Zelensky is at a dead end
Photo: Getty Images
After months of negotiations, the United States and Ukraine seem to be converging on a set of principles that could provide the basis for an eventual peace agreement with Russia. The core of the proposed deal appears to be the idea that Ukraine would relinquish territory in the contested Donbas region in exchange for robust U.S. security guarantees to ensure that Russia would never attack Ukraine again.

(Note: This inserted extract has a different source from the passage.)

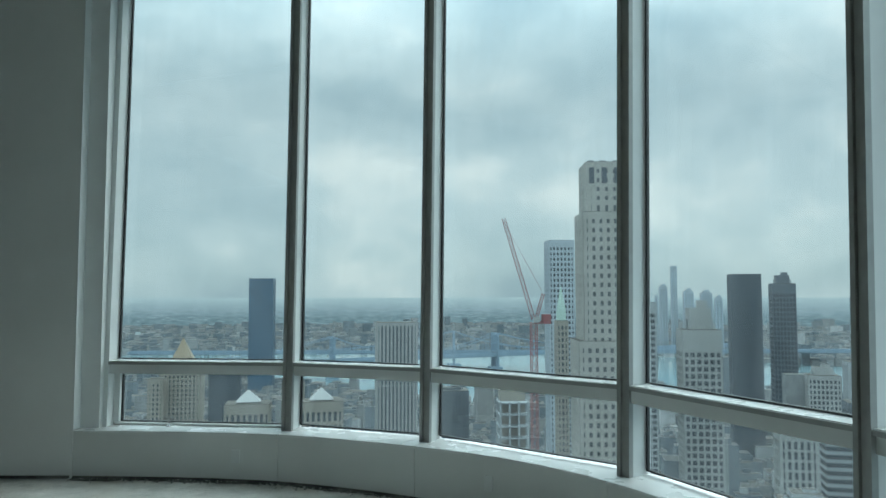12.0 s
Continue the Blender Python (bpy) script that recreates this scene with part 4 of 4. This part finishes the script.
def block(e, c, yaw, w, l, z0, z1, wall, glazing, storey, bay, pier, spandrel, proud=0.35, top_blank=0.0, label=""):
    """A storeyed block: a glazed core with floor bands and piers standing proud of it."""
    ux = Vector((math.cos(radians(-yaw)), math.sin(radians(-yaw))))
    uy = Vector((-ux.y, ux.x))
    core = part("core", Geo().prism(rect(c, ux, uy, w - 2 * proud, l - 2 * proud), z0, z1 - 0.5), glazing, e)
    g = Geo()
    z = z1
    n = max(1, int(min(z1 - z0, 190) / storey))
    if top_blank:
        g.prism(rect(c, ux, uy, w - 0.1, l - 0.1), z1 - top_blank, z1)
        z -= top_blank
    for i in range(n):
        zt = z - i * storey
        if zt - storey * spandrel < z0:
            break
        g.prism(rect(c, ux, uy, w - proud * 0.5, l - proud * 0.5), zt - storey * spandrel, zt)
    roofed(part("floor_bands", g, wall, e, kind="stuff"))
    if pier:
        g = Geo()
        for length, across, ua, ub in ((w, l, ux, uy), (l, w, uy, ux)):
            m = max(1, round(length / bay))
            for i in range(m + 1):
                t = -length / 2 + length * i / m
                pw = bay * pier
                t = min(max(t, -length / 2 + pw / 2), length / 2 - pw / 2)
                for sgn in (-1, 1):
                    p = c + ua * t + ub * sgn * (across / 2 - proud / 2)
                    g.prism([tuple(q) for q in rect(p, ux, uy, pw if ua is ux else proud, proud if ua is ux else pw)], z0, z1)
        part("piers", g, wall, e, kind="stuff")
    part("roof", Geo().prism(rect(c, ux, uy, w - 1, l - 1), z1 - 0.4, z1 + 0.25), C_ROOF, e)
    return ux, uy


def tower(name, az0, az1, el, dist, yaw, wall, glazing, storey, bay, pier, spandrel, label, deep=1.0, top_blank=0.0, crown=0.0, proud=0.35, category="building"):
    az = (az0 + az1) / 2
    span = 2 * dist * math.tan(radians((az1 - az0) / 2))
    rel = radians(abs(yaw - az))
    w = span / (math.cos(rel) + deep * math.sin(rel))
    l = w * deep
    c = spot(az, dist + l / 2)
    z1 = height(el, dist)
    e = thing(name, (c.x, c.y, GROUND), label, category)
    ux, uy = block(e, c, yaw, w, l, GROUND, z1, wall, glazing, storey, bay, pier, spandrel, proud, top_blank)
    if crown:
        roofed(part("plant_room", Geo().prism(rect(c, ux, uy, w * 0.55, l * 0.6), z1, z1 + crown).prism(rect(c + ux * w * 0.1, ux, uy, w * 0.25, l * 0.25), z1 + crown, z1 + crown * 1.35), wall, e))
        g = Geo()
        for k in (-0.3, 0.05, 0.33):
            p = c + ux * w * k
            g.box(p.x - 1, p.y - 1, z1, p.x + 1, p.y + 1, z1 + crown * 0.5)
        roofed(part("roof_units", g, C_GREY, e, "grey roof machinery", kind="stuff"))
    return e, c, ux, uy, w, l, z1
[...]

Such an arrangement would be understandable, because President Volodymyr Zelensky of Ukraine would need some way to justify why he would be willing to make a sacrifice. But it is also strategically misguided for the simple reason that any security guarantee extended by President Trump would not be remotely credible, writes ‘The New York Times’. To genuinely ensure its security, Ukraine would be far better off demanding concrete contributions to its ability to defend itself than security assurances that no one — and certainly not President Vladimir Putin of Russia — would ever believe.
Doubts about Mr. Trump’s willingness to stand by a U.S. security guarantee for Ukraine start with the fact that despite periodic threats to do so, he has never shown the slightest willingness to directly confront Mr. Putin’s Russia, certainly not militarily. On the contrary, over the past year as president, Mr. Trump significantly curtailed U.S. military and financial support to Ukraine, embraced Russia’s narrative about the war to the point of absurdly blaming Ukraine for starting it and repeatedly held out the prospect of greater U.S.-Russia economic cooperation.
Nor is there much reason to believe that putting such a commitment on paper would make a difference to Mr. Trump, and not only because of his long history of allegedly reneging on contracts as a businessman and abandoning or seeking to renegotiate past agreements as a president. Mr. Trump has repeatedly said that even NATO’s Article 5 defense guarantee, which the Senate approved as a treaty, applies in his mind only if allies pay their “bills.” He has said he would encourage the Russians to “do whatever the hell they want” to a NATO member that he felt was delinquent and that the meaning of Article 5 “depends on your definition” — not exactly a categorical statement of allied solidarity.
In a draft agreement the United States has discussed with Ukrainian officials, the conditions for a new security guarantee would apply to a “significant, deliberate and sustained” armed attack by Russia, qualifiers that would allow Mr. Trump to decline to back up the guarantee if he deemed a new attack to be insignificant, accidental or temporary. Indeed, Mr. Trump’s willingness to take Mr. Putin at his word this week that Ukraine attacked one of Mr. Putin’s residences foreshadows what could happen in the future: Russia invents a pretext to resume using force against Ukraine and Mr. Trump uses the pretext as an excuse not to support Ukraine. Mr. Trump’s statement in September that a Russian drone incursion into Poland “could have been a mistake” was another example of how easy it would be for him to find a way to avoid upholding a security commitment to Ukraine.
Given these realities, Mr. Zelensky would be naïve and negligent to trade valuable strategic territory for such a dubious guarantee.
Mr. Zelensky’s relentless focus on getting concrete security guarantees is understandable, but will ultimately prove futile and perhaps even dangerous. As Mr. Trump acknowledged last weekend, the details of the security guarantees are still far from finalized and he does not have deadlines for an agreement.